Título: A reação brasileira e as lições da crise
Autor: Ometto, João Guilherme Sabino
Fonte: Correio Braziliense, 14/10/2009, Opinião, p. 15

Vice-presidente da Fiesp, é presidente do Grupo São Martinho e membro do Conselho Universitário da Universidade de São Paulo (USP)

Confirma-se, paulatinamente, que o Brasil é um dos primeiros países a emergir da crise mundial, além de ter sido um dos últimos a sentir de modo mais grave os seus efeitos, após a sua internacionalização no quarto trimestre de 2008. É importante analisar as razões que estabeleceram os diferenciais e consubstanciaram a rápida reação do país, assim como os gargalos persistentes, de maneira a potencializar o crescimento sustentado da economia nacional.

Não há dúvida de que um dos principais motivos pelos quais o Brasil tem enfrentado em melhores condições essa grande turbulência pode ser encontrado na gestão das empresas e instituições financeiras. Nossos vícios viraram virtudes: as empresas e instituições financeiras brasileiras estavam muito pouco alavancadas, devido à errada política econômica de altos juros. Embora não tenha sido por um bom motivo, o fato é que o nosso mercado preservou-se da contaminação globalizada pelo vírus da especulação irresponsável.

Também foram importantes as políticas públicas governamentais, como a redução dos depósitos compulsórios no Banco Central, a redução da taxa básica de juros e a redução de tributos sobre automóveis e eletrodomésticos. As reservas cambiais superiores a US$ 200 bilhões constituem outro fator que contribuiu para a proteção da economia nacional, principalmente tornando-a mais blindada contra os ataques especulativos que os oportunistas de plantão sempre tentam fazer em momentos de incerteza.

Um dos indicadores mais positivos da reação à crise verifica-se no mercado imobiliário. Números recém-divulgados apontam aumentos expressivos na comercialização de casas e apartamentos no segundo trimestre deste ano em relação aos três meses imediatamente anteriores. As taxas de crescimento variam de 10% a quase 100%, segundo resultados prévios dos balanços das empresas do setor. Com a queda da taxa de juros e a volta do crédito, o mercado recupera o fôlego, impulsionado também pelos programas governamentais de incentivo. Nos imóveis, os prazos eram longos, mas os preços continuavam altos. A queda dos juros e os subsídios permitiram às empresas fixarem prestações viáveis à população de baixa renda.

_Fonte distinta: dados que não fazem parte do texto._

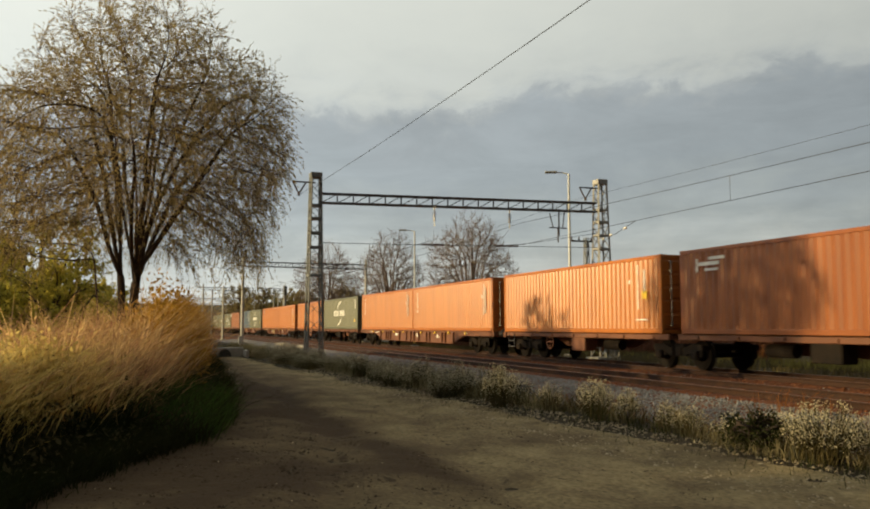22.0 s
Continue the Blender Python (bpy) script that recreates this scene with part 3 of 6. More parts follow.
def deep_wagon(u0, u1, sign=False):
    """Long container flat with deep ribbed side sills between its two bogies."""
    L = u1 - u0
    w = thing("container_wagon", pose(0, T1, 0), "rust-red container flat wagon with deep ribbed side sills", "wagon", "wagons of the train")
    e = L / 2 - 0.62
    for s in (-1, 1):
        y = s * 1.16
        prof = [(-e, 1.07), (-e, 0.88), (-e + 3.9, 0.85), (-e + 5.6, 0.42), (e - 5.6, 0.42), (e - 3.9, 0.85), (e, 0.88), (e, 1.07)]
        g = Geo().loft([[(x, y - 0.03, z) for x, z in prof], [(x, y + 0.03, z) for x, z in prof]])
        g.box(-e, e, y - 0.07, y + 0.07, 1.02, 1.095, 0.01)
        g.box(-e + 5.6, e - 5.6, y - 0.08, y + 0.08, 0.44, 0.49, 0.01)
        part("side_sill", g, FRAME, w)
        rib = Geo().box(-0.06, 0.06, -0.05, 0.05, 0.46, 1.02, 0.012).box(-0.13, 0.13, -0.07, 0.06, 0.92, 1.03, 0.012)
        rm = rib.mesh("stanchion", FRAME)
        for gx in (-6.9, -5.6, -5.1, -4.6, -2.6, -1.2, -0.3, 0.3, 1.2, 2.6, 3.1, 5.2, 5.7, 6.9):
            part("stanchion", rm, FRAME, w).location = (gx * L / 25.4, y + s * 0.08, 0)
        for gx in (-8.7, -6.3, -3.7, -1.7, 1.7, 4.1, 6.3, 8.7):
            part("latch", Geo().box(gx * L / 25.4 - 0.07, gx * L / 25.4 + 0.07, y + s * 0.1 - 0.05, y + s * 0.1 + 0.05, 0.93, 1.05, 0.02), GOLD, w, "yellow container latch")
        if s < 0:
            for x, z, a, b in ((-9.6, 0.97, 0.5, 0.06), (-8.4, 0.90, 0.6, 0.05), (-7.6, 0.97, 0.35, 0.05), (-3.6, 0.75, 0.45, 0.16), (0.7, 0.72, 0.5, 0.20), (4.2, 0.82, 0.25, 0.06), (4.2, 0.72, 0.5, 0.05), (8.3, 0.97, 0.5, 0.06)):
                part("marking_bar", Geo().box(x * L / 25.4, x * L / 25.4 + a, y - 0.036, y - 0.03, z, z + b), LETTER, w, "faded white marking bar")
            if sign:
                part("sign_plate", Geo().box(-4.3 + 1, -2.2 + 1, y - 0.05, y - 0.036, 0.55, 1.0), mat("cream_plate", (0.36, 0.27, 0.13), bump=0.05), w, "pale yellow plate")
    g = Geo().box(-e, e, -0.25, 0.25, 0.80, 1.03)
    for k in range(14):
        x = -e + 0.3 + k * (2 * e - 0.6) / 13
        g.box(x - 0.12, x + 0.12, -1.1, 1.1, 0.92, 1.06)
    part("deck_frame", g, FRAME, w)
    for s in (-1, 1):
        part("headstock", Geo().box(s * e - 0.12, s * e + 0.12, -1.25, 1.25, 0.86, 1.09, 0.02), FRAME, w)
        buffers(w, s * (e + 0.1), s)
        bogie(w, s * (L / 2 - 2.75))
    MOVING.append((w, (u0 + u1) / 2, 0))
    return w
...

Trata-se de fenômeno similar ao que ocorreu nos setores de eletrodomésticos e carros. Aliás, nesse último segmento são estimulantes as notícias relativas aos investimentos programados pelas indústrias já presentes no país e montadoras de outras bandeiras que anunciam a sua próxima presença em nosso território. O foco, agora, é mesmo o consumidor nacional. Já somos o quinto maior mercado mundial.

Por seu lado, em toda essa epopeia de navegação do Brasil nos mares revoltos da crise, duas lições ficaram muito claras. A primeira refere-se à reforma tributária, que não pode mais ser adiada. O efeito positivo da queda de impostos, testada na prática e num momento muito sensível, deixa clara a necessidade de um regime de tributos menos oneroso, que estimule a produção e não sufoque o poder de investimentos das empresas.

A segunda lição diz respeito à imprudência de manter juros muito altos quando não há risco de inflação de demanda ou quando as metas inflacionárias não são ameaçadas. Nesse caso, há um aspecto adicional a ser observado: o juro real ainda não está no patamar adequado, principalmente porque o spread bancário continua muito alto. É preciso revê-lo! Por fim, destacamos a repetição do erro da omissão frente à forte valorização cambial.

Mais do que comemorada, a positiva reação brasileira a uma crise que realmente balançou as maiores economias do mundo deve servir de reflexão para que entendamos o quanto é importante remover os gargalos e estruturar cada vez mais o país para o crescimento sustentado e o enfrentamento de oscilações e crashs do mercado global. Um sistema de impostos mais racional, reforma trabalhista capaz de desonerar os custos atrelados ao salário, investimentos mais amplos para melhoria da infraestrutura, em especial de transportes, e manutenção de um patamar viável de juros são providências ao nosso alcance.

Também é preponderante uma gestão do câmbio que elimine a excessiva volatilidade, que dificulta a tomada de decisões e impõe fortes perdas ao setor produtivo. Implementar todas essas medidas seria passo importante para consolidar o processo de fortalecimento e avanço do Brasil da condição de emergente à de nação desenvolvida.